The Biggest Obstacle to Building Wealth? Lifestyle Creep.
- Timothy Clifford
- 1 day ago
- 4 min read

Early in my career on the trading floor of the Chicago commodities exchange, I learned something early and hard: success in that world isn’t about how big your account looks, it’s about how much cash you actually have to absorb the swings and volatility that come with trading. One month you might win, the next you might lose—and if you haven’t built a buffer, your lifestyle becomes your liability.
I saw—and personally experienced—traders who had great months, sometimes great years, only to lose their edge because they adjusted their lifestyle to match short-term success. The account grew, the new car arrived, the upgraded home followed… but when the wins slowed, their trading suffered. Without margin to handle an off month or a down year, even the most talented traders found themselves under pressure—and pressure is the enemy of good decision-making.
Though I only traded for about ten years and didn’t get rich doing it, the lesson was invaluable: do not adjust your lifestyle to your income or even your wealth. In trading, that truth plays out quickly. In most professions, it plays out more slowly—but the outcome is the same. Those who let lifestyle rise with every bump in income eventually lose the margin that drives long-term wealth, career flexibility, and even healthy marriages.
You’ve probably seen it too. A friend gets a big raise and immediately upgrades to the high-end SUV. A couple moves into the bigger house thinking, “We’ve made it,” but a year later they’re stretched thin with higher taxes, insurance, and maintenance.
Meanwhile, you’ve also heard the stories of teachers or janitors who quietly retire as millionaires. They didn’t avoid spending; they simply resisted the urge to let their lifestyle expand every time their income did.
That discipline matters. Studies show that lifestyle creep—spending more as income grows—is one of the main reasons high earners fail to build wealth. According to SoFi and Fidelity research, even among Americans earning over $500,000 a year, roughly four in ten live paycheck to paycheck. The money is there; the margin is gone.
If you ask me what the single biggest obstacle is to building lasting wealth, it’s lifestyle creep. In more than twenty years of working with hundreds of families and interacting with thousands of affluent professionals, this pattern shows up more often than any investment mistake or market downturn.
When spending rises alongside income without a corresponding increase in savings or investing, you consume the very potential you should be compounding. The result? Less ability to take career risks, less resilience during market pullbacks, more tension in relationships, and delayed financial independence.

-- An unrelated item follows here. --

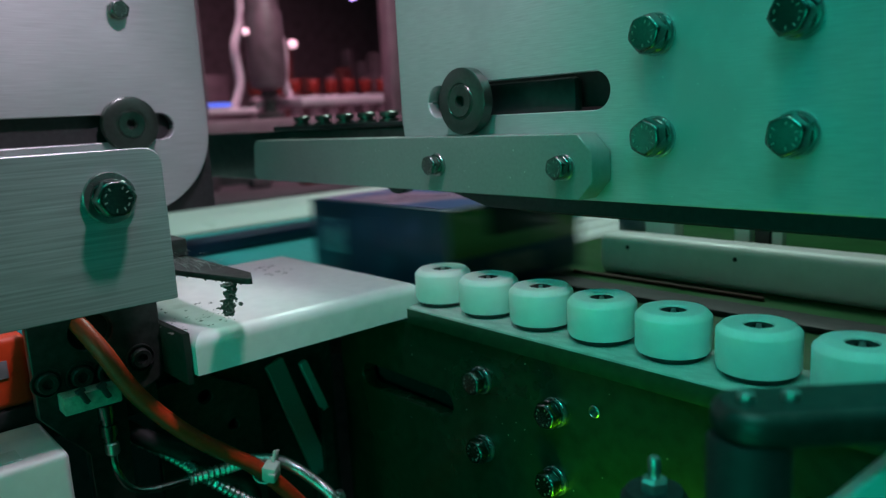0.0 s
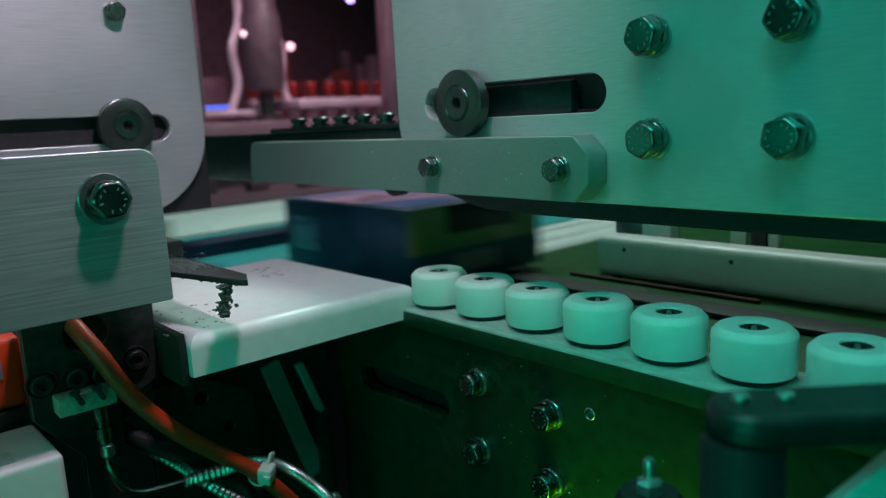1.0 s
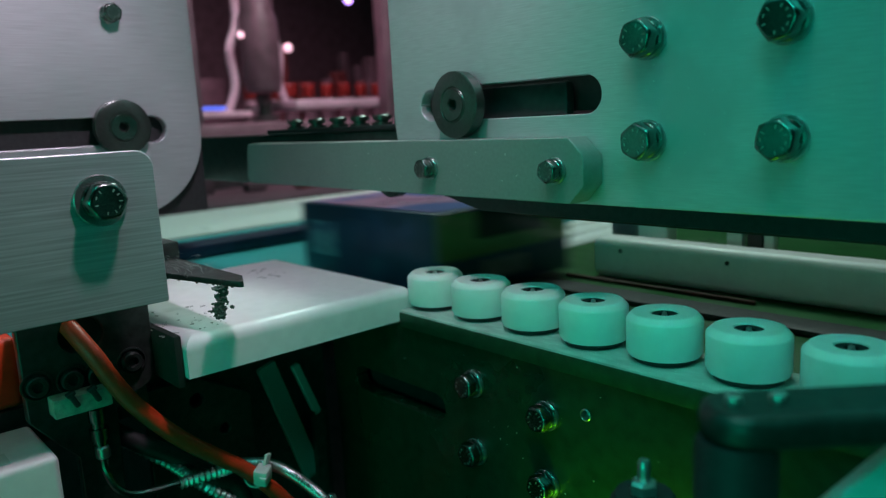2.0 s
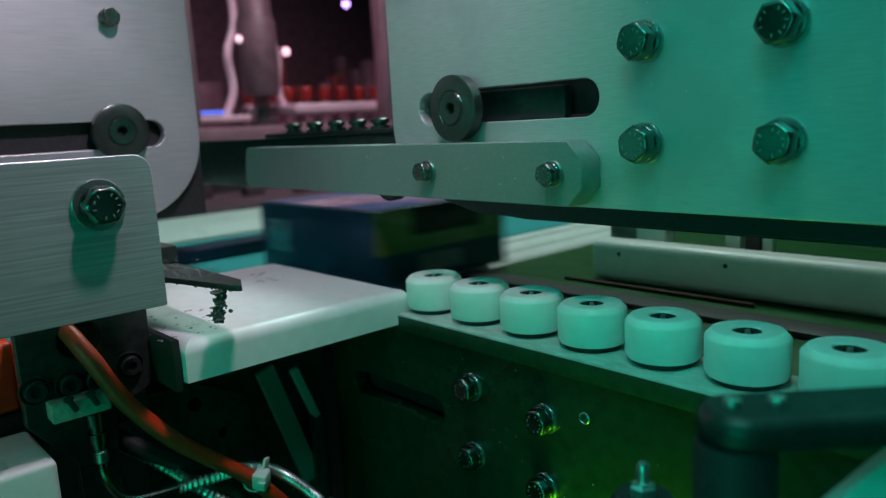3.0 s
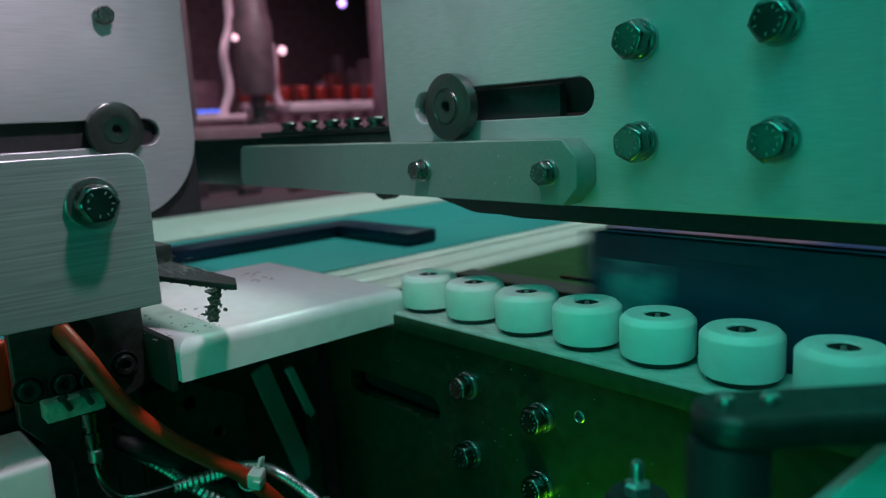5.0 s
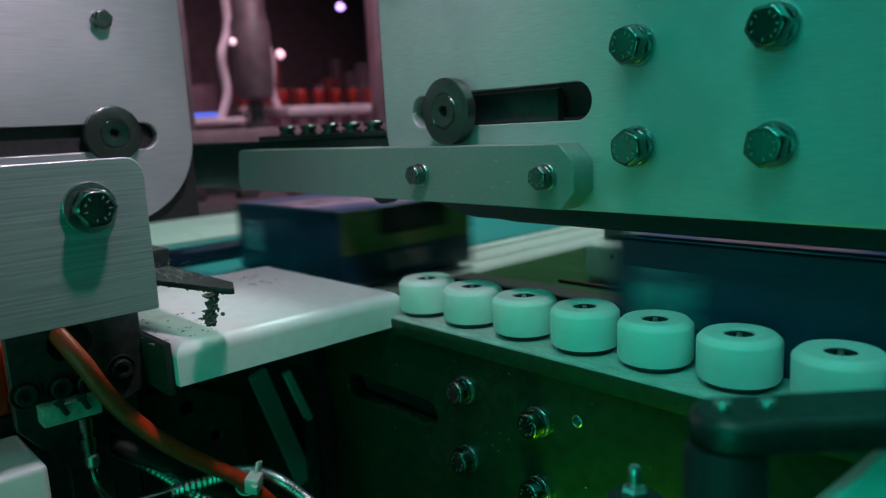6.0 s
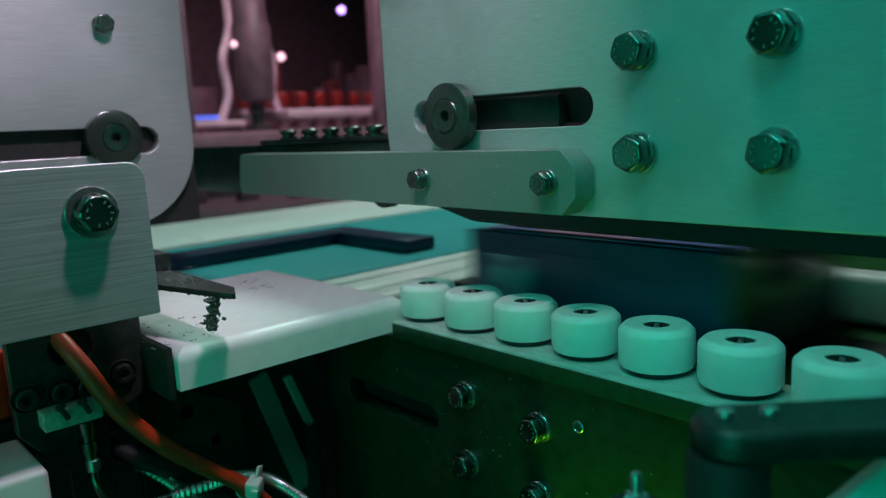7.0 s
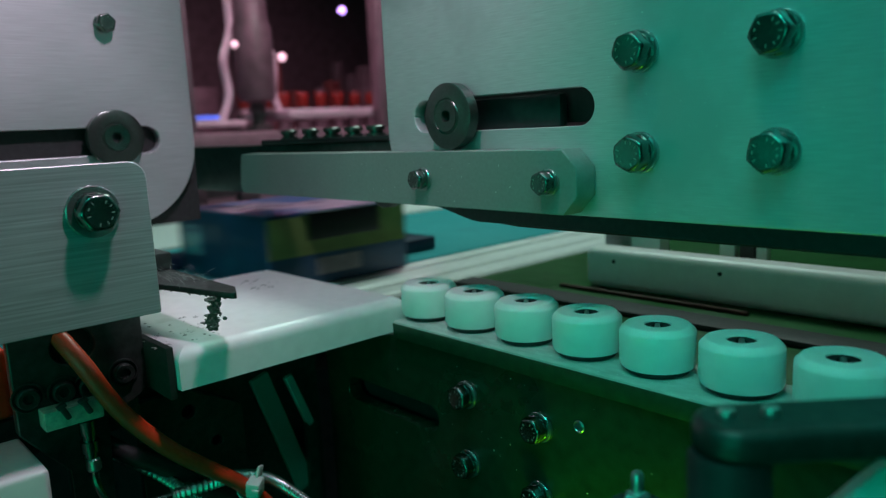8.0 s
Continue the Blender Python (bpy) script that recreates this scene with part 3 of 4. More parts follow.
def scraper():
    s = thing("scraper", "thin dirty metal scraper tip with clinging fluff", "scraper")
    lp = outline([(-0.1600, -0.1080), (-0.1245, -0.1060), (-0.1253, -0.0049), (-0.1318, 0.0091), (-0.1335, 0.0080), (-0.1600, -0.1010)], 0.0003, 2)
    M = Matrix.Translation((0.0, 0, 0.9495)) @ Matrix(((0, 1, 0, 0), (1, 0, 0, 0), (0, 0, 1, 0), (0, 0, 0, 1)))
    part("blade", plate("blade", [lp], 0.0030, 0.0003, DARK_STEEL), DARK_STEEL, s, "", M)
    part("holder", block(-0.125, -0.085, -0.170, -0.1240, 0.9496, 0.960, 0.001), DARK_STEEL, s)
    part("holder_post", block(-0.125, -0.100, -0.185, -0.1702, 0.0, 0.960, 0.001), DARK_STEEL, s)
    rnd = random.Random(9)
    bm = bmesh.new()
    c = Vector((-0.004, -0.1372, 0.9462))
    for k in range(260):
        t = rnd.random()
        wide = 0.0008 + 0.0016 * max(0, 1 - abs(t - 0.62) / 0.42) + (0.0012 if t < 0.12 else 0)
        p = c + Vector((rnd.gauss(0, 0.0006), rnd.gauss(0, wide) + 0.0010 * math.sin(7 * t) - 0.002 * t, -0.0165 * t))
        turn = pose(0, 0, 0, rnd.uniform(0, 180), rnd.uniform(0, 180), 0)
        bmesh.ops.create_icosphere(bm, subdivisions=1, radius=rnd.uniform(0.0006, 0.0014), matrix=Matrix.Translation(p) @ turn @ Matrix.Diagonal((0.4, rnd.uniform(0.5, 1.1), rnd.uniform(0.7, 1.7), 1)))
    for k in range(60):
        y = rnd.uniform(-0.162, -0.135)
        bmesh.ops.create_icosphere(bm, subdivisions=1, radius=rnd.uniform(0.0003, 0.0009), matrix=Matrix.Translation((-0.052 + (y + 0.1469) * 4.2 if y > -0.1469 else -0.052, max(y, -0.1465), 0.9468 + rnd.uniform(-0.0008, 0.0))))
    part("fluff", bm, DIRT, s, "clump of grey dust hanging from the tip")
    bm = bmesh.new()
    for k in range(70):
        y = rnd.uniform(-0.145, -0.126)
        x = -0.025 - rnd.random() * 0.06
        p0 = Vector((x, y, 0.9496))
        p1 = p0 + Vector((rnd.gauss(0, 0.003), rnd.gauss(0, 0.004), rnd.uniform(0.001, 0.005)))
        p2 = p1 + Vector((rnd.gauss(0, 0.003), rnd.gauss(0, 0.003), rnd.uniform(-0.003, 0.002)))
        w = Vector((0.00002, 0.00003, 0.00004))
        vs = [bm.verts.new(p) for p in (p0 - w, p0 + w, p1 + w, p1 - w, p2 + w, p2 - w)]
        bm.faces.new((vs[0], vs[1], vs[2], vs[3]))
        bm.faces.new((vs[3], vs[2], vs[4], vs[5]))
    part("fibres", bm, TIE, s, "fine pale fibres")
    return s


scraper()

# ---- lower left: sensor block, cables ----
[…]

Here are three practical ways to push back:
Have a Plan. Focus on two or three specific financial to-dos every 9 to 18 months. For example, increase your 401(k) contributions, update or create your will, and pay off a targeted debt or two. It sounds simple, but if you keep this rhythm over four or five years, you’ll have tackled a dozen or more important financial tasks. And when your income increases or a bonus arrives, decide in advance what portion will go toward savings or investing before making any lifestyle upgrades.
Be Diversified—not just in investments, but in lifestyle. As you work through your financial to-dos, remember that diversification isn’t limited to your investments. It also applies across tax exposure and time horizons. Aim to hold assets in different tax categories—such as a Roth IRA, a traditional IRA or 401(k), and a taxable brokerage account—so you have flexibility as tax laws and income needs change. Likewise, diversify across time and purpose. Keep an emergency fund that’s liquid, medium-term investments that grow steadily with moderate volatility, and long-term investments that fuel future wealth. True diversification balances risk, access, and opportunity—not just returns.
Seek Counsel. Seeking counsel goes beyond reviewing a plan or investment portfolio with a financial advisor. It means gathering input from multiple perspectives—AI tools, professionals in their fields, people who have already achieved success, and your advisor. Each offers a different angle. When you take time to weigh the best, worst, and likely outcomes, decisions become clearer and more confident. Lifestyle choices belong right alongside investment or tax decisions in the boardroom of your life.
The real enemy is subtle but powerful: the quiet belief that “if I earned X, I can spend X + Y.” The danger is that it feels reasonable in the moment. It happens slowly—new furniture here, a slightly nicer trip there—until one day the margin that once protected you has disappeared.
As Investopedia puts it, lifestyle creep is like a slow leak in a bucket. You don’t notice until you’re running dry.
“Financial success is not an event, it is the accumulation of all the financial decisions we make over decades.”
At the heart of that quote lies a warning: don’t let lifestyle creep turn your accumulation of good decisions into an accumulation of consumption.
DISCLOSURE - All written content on this article is for information purposes only. We utilized ChatGPT and other sources for this article. Opinions expressed herein are solely those of Core Wealth Consultants. Material presented is believed to be from reliable sources, however, we make no representations as to its accuracy or completeness. Core Wealth Consultants, LLC a Registered Investment Advisor in the States of Florida, Indiana and Michigan. You should always consult an attorney or tax professional regarding your specific legal or tax situation. Diversification and asset allocation does not assure or guarantee better performance and cannot eliminate the risk of investment loss.